Fate of select committee motions unclear
Englerston MP Glenys Hanna-Martin yesterday lamented the time it has taken the government to get to agenda items concerning motions for select committees of Parliament to review several key matters, including the Oban Energies project for a more than $5 billion oil refinery and storage facility.
“I believe when you look at the Oban issue and the various situations that have been associated with it, it appears that a select committee is, in terms of a parliamentary procedure, very appropriate,” Hanna-Martin said.
“We have been hoping to get it for at least the last two sittings.
“That has not happened, and there is no firm commitment yet on whether it will even happen at all.
“We need to see what the position is in terms of this thing.
“It would seem to me that in the interest of transparency that it would be agreed to.
“We are expecting by tomorrow to know the government’s position…”
According to Hanna-Martin, there are several irregularities concerning that deal, and it is in the public’s interest to gain a thorough understanding of all that transpired.
Nearly a month ago, Centreville MP Reece Chipman indicated to Parliament that he wanted a select committee of Parliament to investigate what he termed covert, “online falsehoods” or “fake news”, which he said has continued to sabotage democracy in The Bahamas.

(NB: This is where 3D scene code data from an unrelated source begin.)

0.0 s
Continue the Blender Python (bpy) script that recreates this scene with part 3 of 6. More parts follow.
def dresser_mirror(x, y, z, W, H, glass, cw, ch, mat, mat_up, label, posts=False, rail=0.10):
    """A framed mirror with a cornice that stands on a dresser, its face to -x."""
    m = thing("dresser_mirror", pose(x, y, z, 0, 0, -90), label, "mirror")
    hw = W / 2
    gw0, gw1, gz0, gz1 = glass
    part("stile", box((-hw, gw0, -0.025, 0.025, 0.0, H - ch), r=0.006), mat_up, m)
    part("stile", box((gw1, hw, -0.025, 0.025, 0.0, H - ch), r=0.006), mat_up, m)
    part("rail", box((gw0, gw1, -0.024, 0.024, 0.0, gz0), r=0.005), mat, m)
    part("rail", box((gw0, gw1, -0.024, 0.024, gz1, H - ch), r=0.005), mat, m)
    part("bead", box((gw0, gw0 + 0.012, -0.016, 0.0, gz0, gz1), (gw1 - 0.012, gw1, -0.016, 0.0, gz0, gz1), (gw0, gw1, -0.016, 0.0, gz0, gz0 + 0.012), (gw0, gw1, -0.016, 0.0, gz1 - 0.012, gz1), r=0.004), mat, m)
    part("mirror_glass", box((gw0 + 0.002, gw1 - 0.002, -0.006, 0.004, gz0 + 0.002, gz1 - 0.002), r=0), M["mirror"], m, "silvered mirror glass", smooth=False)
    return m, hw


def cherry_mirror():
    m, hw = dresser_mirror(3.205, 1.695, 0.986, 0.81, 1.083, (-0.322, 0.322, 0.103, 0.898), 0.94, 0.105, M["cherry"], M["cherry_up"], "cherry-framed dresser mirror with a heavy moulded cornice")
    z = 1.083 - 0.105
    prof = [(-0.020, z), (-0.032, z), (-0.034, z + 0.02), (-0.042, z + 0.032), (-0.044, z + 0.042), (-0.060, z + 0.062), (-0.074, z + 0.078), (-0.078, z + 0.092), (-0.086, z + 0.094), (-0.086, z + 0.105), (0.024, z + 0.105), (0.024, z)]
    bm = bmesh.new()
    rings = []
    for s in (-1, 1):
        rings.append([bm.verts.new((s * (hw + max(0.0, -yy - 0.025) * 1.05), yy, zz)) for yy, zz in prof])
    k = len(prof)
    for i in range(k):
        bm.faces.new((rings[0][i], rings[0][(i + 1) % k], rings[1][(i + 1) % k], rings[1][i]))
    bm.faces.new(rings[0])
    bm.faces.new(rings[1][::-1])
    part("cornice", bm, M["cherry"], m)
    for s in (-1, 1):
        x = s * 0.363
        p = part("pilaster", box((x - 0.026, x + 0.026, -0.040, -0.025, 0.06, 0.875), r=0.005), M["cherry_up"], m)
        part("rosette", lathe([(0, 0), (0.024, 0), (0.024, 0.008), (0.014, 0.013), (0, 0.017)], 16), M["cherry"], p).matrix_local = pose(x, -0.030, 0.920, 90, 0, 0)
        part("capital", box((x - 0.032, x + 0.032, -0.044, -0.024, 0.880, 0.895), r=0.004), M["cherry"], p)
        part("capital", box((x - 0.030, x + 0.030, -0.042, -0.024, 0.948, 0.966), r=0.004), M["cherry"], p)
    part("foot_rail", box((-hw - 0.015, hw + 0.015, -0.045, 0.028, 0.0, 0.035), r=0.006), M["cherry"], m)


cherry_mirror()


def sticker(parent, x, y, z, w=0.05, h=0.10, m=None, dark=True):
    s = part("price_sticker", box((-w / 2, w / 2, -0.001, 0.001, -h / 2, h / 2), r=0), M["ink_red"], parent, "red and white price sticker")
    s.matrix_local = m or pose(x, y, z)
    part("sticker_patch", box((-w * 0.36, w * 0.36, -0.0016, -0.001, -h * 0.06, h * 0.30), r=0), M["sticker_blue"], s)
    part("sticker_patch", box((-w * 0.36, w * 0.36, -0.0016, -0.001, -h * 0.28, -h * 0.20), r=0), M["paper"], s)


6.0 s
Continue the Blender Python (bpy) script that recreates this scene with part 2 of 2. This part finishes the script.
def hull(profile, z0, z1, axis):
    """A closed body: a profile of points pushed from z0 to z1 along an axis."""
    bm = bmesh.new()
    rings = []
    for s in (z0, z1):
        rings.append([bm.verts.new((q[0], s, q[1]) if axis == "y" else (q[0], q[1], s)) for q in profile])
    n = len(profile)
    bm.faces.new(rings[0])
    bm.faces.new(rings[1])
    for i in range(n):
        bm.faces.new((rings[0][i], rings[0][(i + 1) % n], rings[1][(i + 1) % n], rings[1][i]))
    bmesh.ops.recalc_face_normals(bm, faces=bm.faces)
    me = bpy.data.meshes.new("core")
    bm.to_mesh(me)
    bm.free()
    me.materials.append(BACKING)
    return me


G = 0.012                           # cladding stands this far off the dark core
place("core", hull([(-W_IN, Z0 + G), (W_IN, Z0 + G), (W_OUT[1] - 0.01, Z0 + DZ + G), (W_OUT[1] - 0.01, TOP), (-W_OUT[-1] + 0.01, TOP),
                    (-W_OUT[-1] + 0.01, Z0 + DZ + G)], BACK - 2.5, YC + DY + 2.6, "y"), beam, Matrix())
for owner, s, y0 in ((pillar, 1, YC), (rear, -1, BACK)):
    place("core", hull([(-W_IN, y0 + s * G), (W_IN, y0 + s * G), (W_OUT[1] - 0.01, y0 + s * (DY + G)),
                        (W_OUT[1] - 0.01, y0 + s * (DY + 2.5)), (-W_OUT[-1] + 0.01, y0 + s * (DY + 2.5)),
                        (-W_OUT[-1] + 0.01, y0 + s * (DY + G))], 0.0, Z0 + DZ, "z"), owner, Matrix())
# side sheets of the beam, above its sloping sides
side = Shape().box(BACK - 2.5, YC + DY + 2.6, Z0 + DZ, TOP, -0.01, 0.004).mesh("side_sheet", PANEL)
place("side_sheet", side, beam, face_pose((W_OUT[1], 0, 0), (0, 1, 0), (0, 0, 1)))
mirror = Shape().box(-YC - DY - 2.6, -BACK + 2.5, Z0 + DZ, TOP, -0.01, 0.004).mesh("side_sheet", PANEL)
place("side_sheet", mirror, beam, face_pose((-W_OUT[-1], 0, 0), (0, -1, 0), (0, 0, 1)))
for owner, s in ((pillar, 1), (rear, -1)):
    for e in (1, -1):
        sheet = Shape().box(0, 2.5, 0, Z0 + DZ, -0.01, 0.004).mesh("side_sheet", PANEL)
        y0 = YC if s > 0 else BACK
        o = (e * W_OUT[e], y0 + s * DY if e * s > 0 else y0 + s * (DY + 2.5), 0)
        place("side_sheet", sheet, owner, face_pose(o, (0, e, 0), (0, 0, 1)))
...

It was one of two select committees of Parliament Chipman intends to push for.
At the time, he said he also plans to move a motion for a select committee of Parliament to deal with natural resources of The Bahamas.
On the select committee to deal with the country’s natural resources, Chipman, the former chairman of the Antiquities, Monuments & Museum Corporation (AMMC), said all matters that contribute to the sovereign wealth fund, as well as all entities, historical and current, engaged in extractions, must be investigated.
In February, Progressive Liberal Party (PLP) Deputy Leader Chester Cooper said he intended to motion for a select committee of Parliament to review the practices of foreign clearing banks in The Bahamas.
Cooper said after many years of profiting, the banks “are effectively kicking us to the curb”.
The backdrop of his statement was RBC Royal Bank notifying customers in January that, effective March 23, its Robinson Road branch will be consolidated with its Carmichael Road branch; its John F. Kennedy Drive location with its Carmichael Road branch, and effective March 30, its location in Andros Town will be merged with its main Bay Street branch.
Those consolidations have since occurred.